The majority of photographs in this lot are printed on double-weight paper with a semi-glossy finish, although there are a smaller number that are on single-weight paper with a similar surface. All are in generally excellent condition. There is minor wear on some of the margin edges and corners, but this is not significant.
In response to your inquiry, we are pleased to provide you with a general report of the condition of the property described above. Since we are not professional conservators or restorers, we urge you to consult with a restorer or conservator of your choice who will be better able to provide a detailed, professional report. Prospective buyers should inspect each lot to satisfy themselves as to condition and must understand that any statement made by Sotheby's is merely a subjective qualified opinion.
NOTWITHSTANDING THIS REPORT OR ANY DISCUSSIONS CONCERNING CONDITION OF A LOT, ALL LOTS ARE OFFERED AND SOLD "AS IS" IN ACCORDANCE WITH THE CONDITIONS OF SALE PRINTED IN THE CATALOGUE.

Catalogue Note

Nicholas Nixon began his series of group portraits of the Brown sisters – Heather, Mimi, Bebe, and Laurie – in 1975.  He had met Bebe in 1970, and they married in 1971.  At a Brown family gathering in 1974, Nixon made a photograph of Bebe and her three sisters.  Unsatisfied with the result, he made a second attempt in July of 1975, and this photograph became the starting point for one of the most remarkable continuing photographic series of the 20th and 21st centuries.  Nixon has continued to make photographs of the four sisters each year since 1975, working with an 8-by-10-inch view camera and contact-printing his negatives to capture the highest level of detail, and to document his subjects as completely as possible.   
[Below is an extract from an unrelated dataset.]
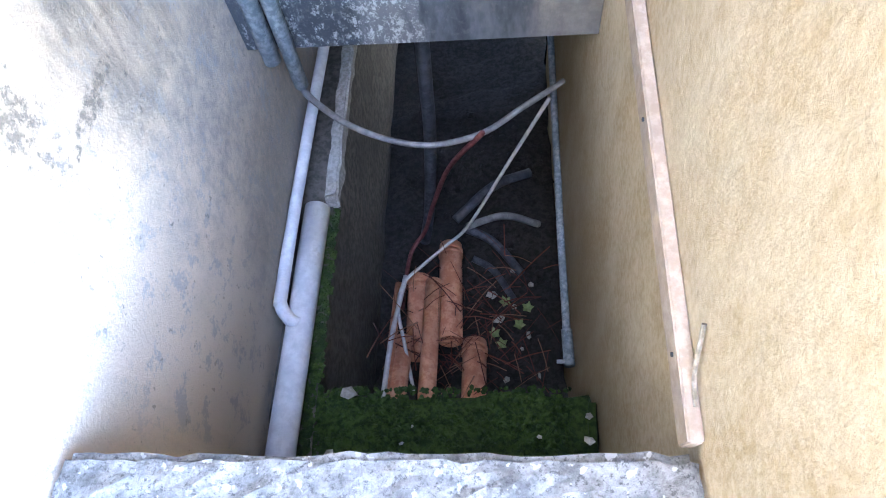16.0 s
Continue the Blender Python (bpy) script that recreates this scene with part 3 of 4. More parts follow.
# ---- parapet block, wing wall and its pipe ----
parapet = thing("parapet", "rough-cast low wall with a grey cement top", "low wall", kind="structure")
body = cut(prism([(-2.31, -0.3), (-2.31, 1.02), (-0.998, 0.915), (-0.998, -0.3)], "x", -0.37, -0.155), 0.12)
part("body", roughen(body, 6, 0.006), ROUGHCAST, parapet)
cap = cut(prism([(-2.318, 0.99), (-2.318, 1.045), (-0.999, 0.945), (-0.999, 0.89)], "x", -0.42, -0.160), 0.1)
part("cap", roughen(cap, 8, 0.008), BLOCKTOP, parapet, "grey cement capping")
front = cut(block(-0.8, -0.165, -2.33, -2.312, -0.3, 1.0), 0.12)
part("front_face", roughen(front, 9, 0.004), BLOCKTOP, parapet, "grey rough cement face")
wing = cut(prism([(-1.15, -0.3), (-1.15, 0.77), (0.95, 0.58), (0.95, -0.3)], "x", -0.154, -0.004), 0.15)
wing_wall = solid("wing_wall", roughen(wing, 6, 0.006), WINGCAST, "stained rendered wing wall beside the steps", "low wall", kind="structure")
stump = tube([(-0.068, -1.125, -0.3 + 0.054 * i) for i in range(20)], 0.073, 20)
part("end_post", roughen(stump, 7, 0.008), WINGCAST, wing_wall, "rounded grey cement end of the wing wall", smooth=True)
bed = cut(prism([(-1.14, 0.755), (-1.14, 0.795), (0.94, 0.607), (0.94, 0.567)], "x", -0.152, 0.014), 0.07)
part("mortar_bed", roughen(roughen(bed, 6, 0.008), 25, 0.01), BEDCEM, wing_wall, "dark stained mortar bed under the pipe")
knob = bmesh.new()
bmesh.ops.create_icosphere(knob, subdivisions=3, radius=0.09)
bmesh.ops.transform(knob, matrix=Matrix.Translation((-0.075, 0.93, 0.70)) @ Matrix.Diagonal((0.95, 0.6, 0.75, 1)), verts=knob.verts)
part("mortar_lump", roughen(roughen(knob, 9, 0.03), 30, 0.014), BEDCEM, wing_wall, "crumbling mortar lump at the pipe's end")
drain = thing("drain_pipe", "lichen-stained fibre cement pipe lying on the wing wall", "pipe")
line = [Vector((-0.064, -1.21, 0.85)).lerp(Vector((-0.078, 0.93, 0.665)), i / 30) for i in range(31)]
part("pipe", roughen(tube(line, 0.063, 24), 5, 0.006), PIPECEM, drain, smooth=True)
part("collar", tube([Vector((-0.078, 0.80, 0.677)), Vector((-0.078, 0.86, 0.671)), Vector((-0.078, 0.93, 0.665))], 0.08, 24), PIPECEM, drain, smooth=True)
nose = bmesh.new()
bmesh.ops.create_uvsphere(nose, u_segments=24, v_segments=12, radius=0.064)
bmesh.ops.transform(nose, matrix=Matrix.Translation((-0.064, -1.21, 0.85)) @ Matrix.Diagonal((1, 0.55, 1, 1)), verts=nose.verts)
part("end_cap", nose, PIPECEM, drain, smooth=True)
tie = tube([Vector((-0.065 + 0.07 * math.cos(a), -1.10 + 0.02 * math.sin(a), 0.84 + 0.07 * math.sin(a))) for a in [k * 2 * math.pi / 24 for k in range(25)]], 0.006, 6)
part("tie", tie, WIRE, drain)
for k, y0 in enumerate((-1.16, -1.05, -0.98)):
    ring = [(-0.066 + 0.069 * math.cos(a), y0 + 0.05 * math.sin(a + k) , 0.945 - 0.09 * (y0 + 2.27) + 0.07 * math.sin(a)) for a in [j * math.pi / 9 for j in range(-2, 11)]]
    part("vine_wrap", tube(smooth_line(ring, 3), 0.0035, 5), TWIG, drain, "bare grey vine wound round the pipe")

# ---- steel rail posts ----
def rail_post(x, y, z0, z1, stubs, holes, lean, label):
    post = thing("rail_post", label, "post", "steel rail posts on the stairs", (x, y, z0))
    bm = bmesh.new()
    prof = [(-0.022, -0.014), (0.022, -0.014), (0.022, 0.014), (-0.022, 0.014)]
    prism([(x + a, y + b) for a, b in prof], "z", z0, z1, bm)
    for v in bm.verts:
        v.co.x += lean * (v.co.z - z0 - 0.5)
    bmesh.ops.bevel(bm, geom=list(bm.edges), offset=0.003, segments=2, affect="EDGES")
    part("upright", bm, GALV, post)
    for z in stubs:
        part("rail_stub", pipe_open((x + 0.002, y - 0.012, z), (x - 0.003, y - 0.07, z - 0.062), 0.0175), GALV, post, smooth=False)
        weld = tube([(x, y - 0.013, z + 0.0), (x, y - 0.020, z - 0.003)], 0.024, 16)
        part("weld", roughen(weld, 60, 0.003), GALV, post)
    for z in holes:
        part("bolt_hole", tube([(x, y - 0.0155, z), (x, y - 0.0135, z)], 0.0105, 14), BLACK, post)
    return post


rail_post(0.727, 0.205, 0.178, 1.325, (0.865, 0.44), (0.30, 0.24), 0.0, "galvanised steel rail post with sawn-off tubes on the lowest step")
rail_post(0.75, 1.985, 1.258, 2.98, (2.36, 1.925, 1.535), (1.392, 1.327), 0.025, "galvanised steel rail post with sawn-off tubes on the top step")
wire_loop = smooth_line([(0.70, 1.96, 1.46), (0.66, 1.93, 1.44), (0.645, 1.9, 1.38), (0.66, 1.86, 1.31), (0.69, 1.8, 1.275), (0.72, 1.74, 1.20), (0.745, 1.72, 1.1)])
solid("loose_wire", tube(wire_loop, 0.0025, 6), TWIG, "thin bent wire hanging from the steel post", "wire")
solid("loose_wire", tube(smooth_line([(0.78, 1.97, 1.47), (0.81, 1.95, 1.4), (0.82, 1.95, 1.36), (0.79, 1.9, 1.30), (0.76, 1.92, 1.27)]), 0.0025, 6), TWIG, "thin bent wire hanging from the steel post", "wire")
solid("loose_wire", tube(smooth_line([(0.72, 0.19, 0.42), (0.62, 0.16, 0.43), (0.5, 0.12, 0.36), (0.42, 0.05, 0.2)]), 0.003, 6), TWIG, "thin grey wire bent over the lowest step", "wire")
solid("loose_wire", tube(smooth_line([(0.74, 0.19, 0.43), (0.82, 0.17, 0.38), (0.9, 0.12, 0.25)]), 0.003, 6), TWIG, "thin grey wire bent beside the lowest step", "wire")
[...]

The 1975 and 1976 portraits were included by John Szarkowski in Longer Views: 40 Photographs by Nick Nixon at The Museum of Modern Art in 1976.  This was Nixon’s first solo exhibition and, fittingly, was the debut of images from his then-new project. Szarkowski also included Brown Sisters photographs in his important 1978 exhibition, Mirrors and Windows: American Photography Since 1960.  In 1998 MoMA published a monograph devoted to The Brown Sisters; in 2014, in honor of the 40th anniversary of the project, MoMA updated this monograph to include the most recent annual additions.  Seen in its current entirety, the 40 images presented here offer a meditation on the passage of time, and on the unique capability of photography to freeze individual instants.  Nixon, in collaboration with his subjects, has created a highly detailed and compelling multi-decade portrait through 40 specific moments in time. 

This complete-to-date set of The Brown Sisters comes from the collection of Mary Robinson and her late husband, C. David Robinson.  After building a significant collection of minimalist art of the 1960s and 1970s, the Robinsons became, in the 1980s, devoted collectors of photography, focusing on great individual images from the medium’s very early years through the 20th century.  Their photography collection was acquired by the National Gallery of Art in 1995, where it currently forms a cornerstone of the photography holdings. 

The Robinsons began collecting The Brown Sisters in 1985, when they acquired the initial images in the series, and then subsequently purchased each yearly portrait as issued by Nixon.  The Robinsons’ set is the largest group of The Brown Sisters ever to appear at auction.  It is believed that approximately 21 international institutions – The Museum of Modern Art, New York; the San Francisco Museum of Modern Art; the National Gallery of Art, Washington, D. C.; the Museum of Fine Arts, Houston; and La Maison Européenne de la Photographie, Paris, among them – own complete sets, and that approximately 12 private collectors acquire a print every year.